Bible: Mark 6.14-29: the beheading of John the Baptist involves a rash promise of king Herod Antipas to Salome, the daughter of his second wife Herodias, who, by her mother's advice asked for the head of John.

Geoffrey Chaucer's "The Franklin's Tale", itself partly based on Boccaccio's The Filocolo: Dorigen, a married woman whose husband is absent, promises another suitor that he may have her if he makes the rocks on the coast of Brittany disappear.

Chaucer's "The Wife of Bath's Tale": the main character, a young rapist knight threatened with execution if he cannot answer the question "What do women want?," promises an older woman (the proverbial "loathly lady") anything she desires if she can provide the answer (she desires to marry him).

In the chivalric romance Amadas, Amadas vows to a white knight that he will give him half of all they gain if they adventure together. At the end of the tale, the knight demands the half of the princess whose hand Amadas won, and of their child. When Amadas goes to cut them in half, however, he stops him, as it was only a test.

===Fairy tales===

In King Kojata, a water being grabs a king's beard and releases him only for the thing that he does not know he has at home, or for the thing that will be there that was not there when he left. The king returns to find his wife had given birth to a son.

In The Nixie of the Mill-Pond, the nixie offers a miller help in return for what was born in his house that day.

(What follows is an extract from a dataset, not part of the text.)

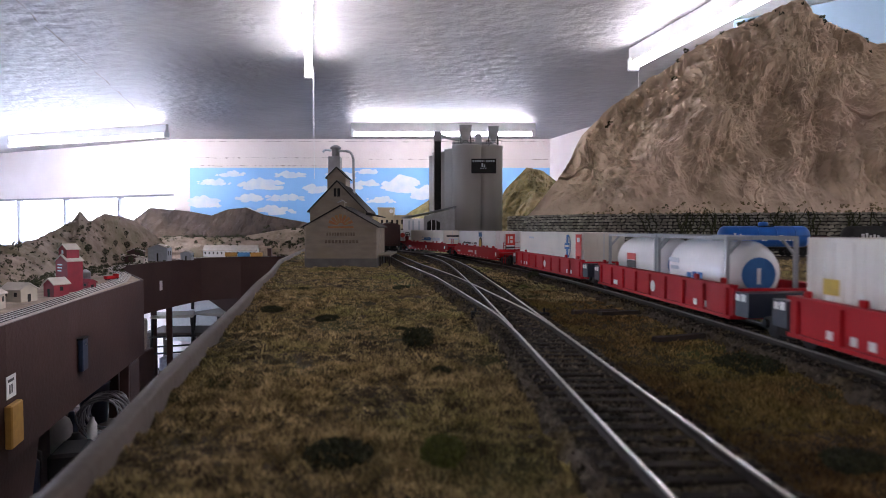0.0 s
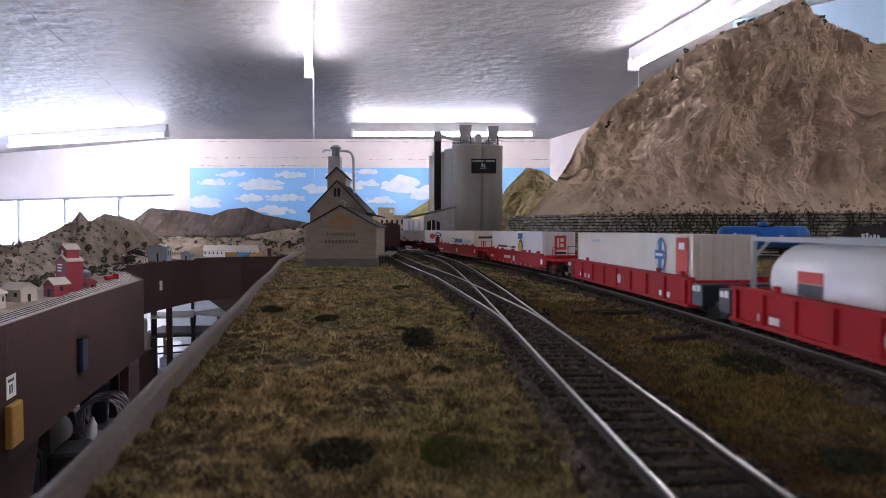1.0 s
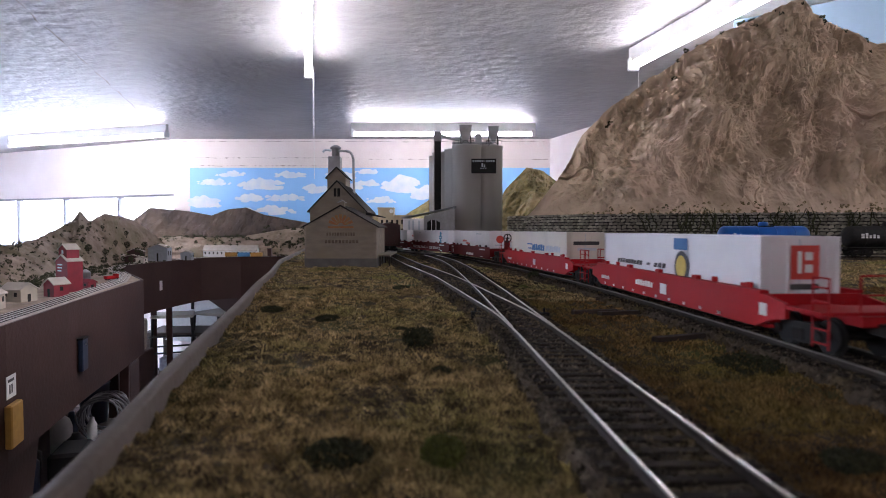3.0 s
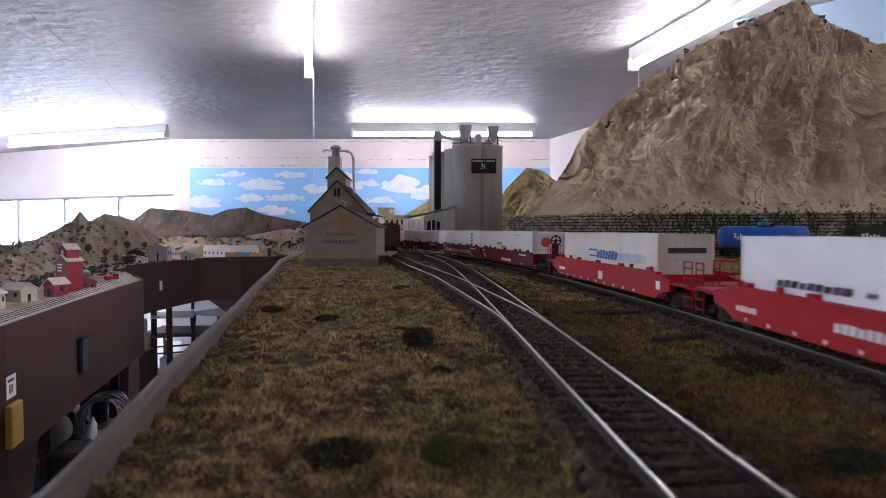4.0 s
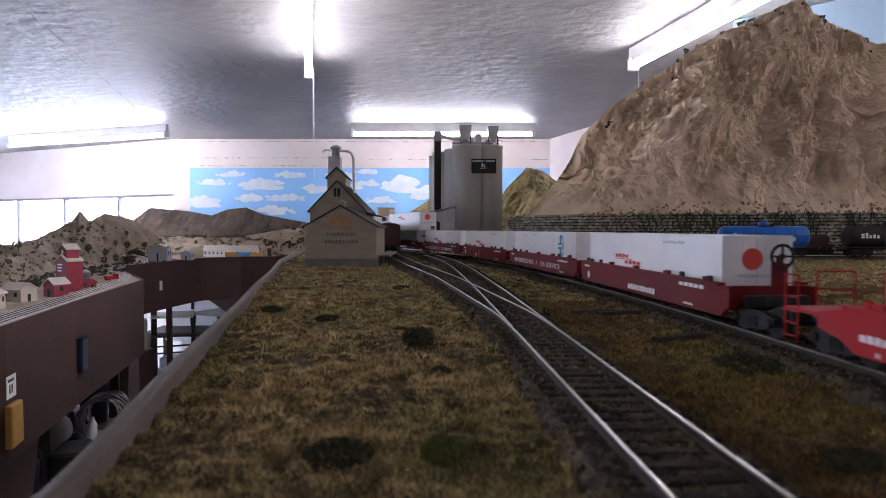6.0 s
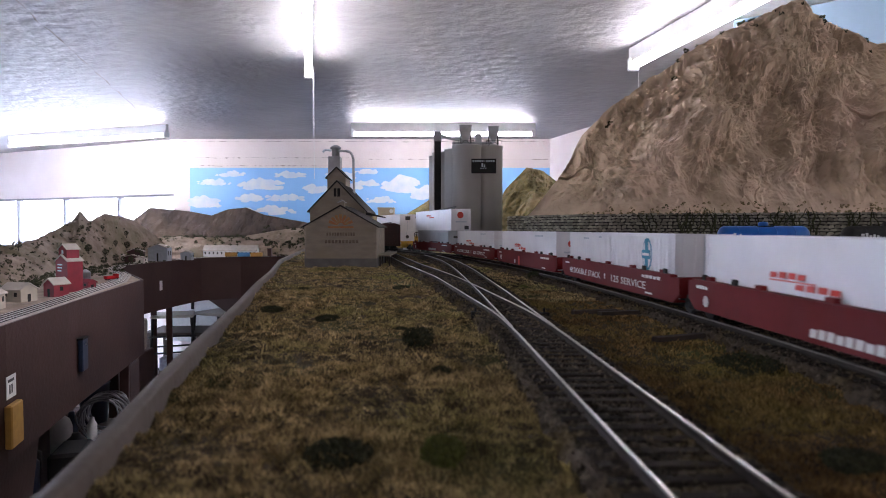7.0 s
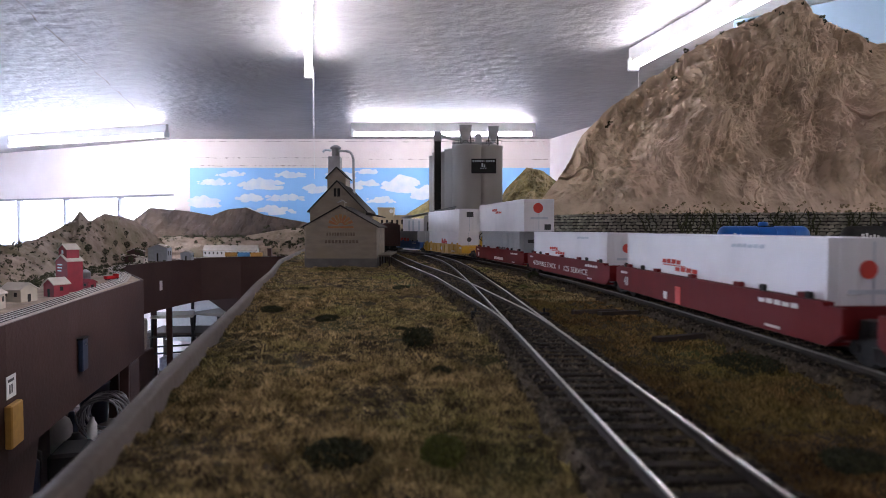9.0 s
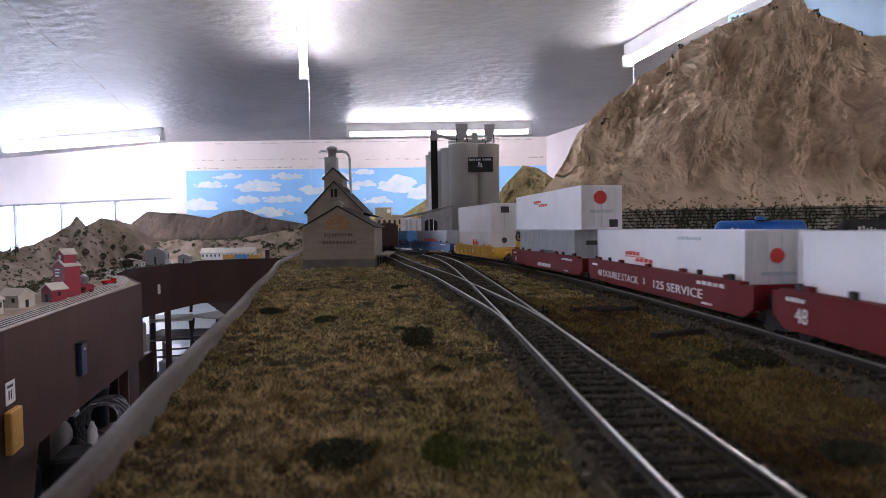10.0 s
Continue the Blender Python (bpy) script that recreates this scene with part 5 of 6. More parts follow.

He promises before he learns it was his son.

In Nix Nought Nothing, the king is offered help in return for Nix Nought Nothing, which is the name the queen said they would call the prince born in his absence until his father returned to name him.

In The Battle of the Birds, a giant helps a prince in return for his first-born son.

In The Grateful Prince, the king is led from a forest where he was lost in return for whatever first greeted him. He thought it would be his dog, but it was his new son.

In The Girl Without Hands, the miller accepts riches in return for what stood behind his mill, which he took to be an apple tree, and turned out to be his daughter.

In The White Dove, two princes are caught in a storm, and a witch will only rescue them in return for their as-yet-unborn brother.

In one variant of The Golden Crab, a king and queen and a priest and his wife were so fond of each other that they promised their children would marry. The king and queen had a princess, and the priest and his wife had a little crab.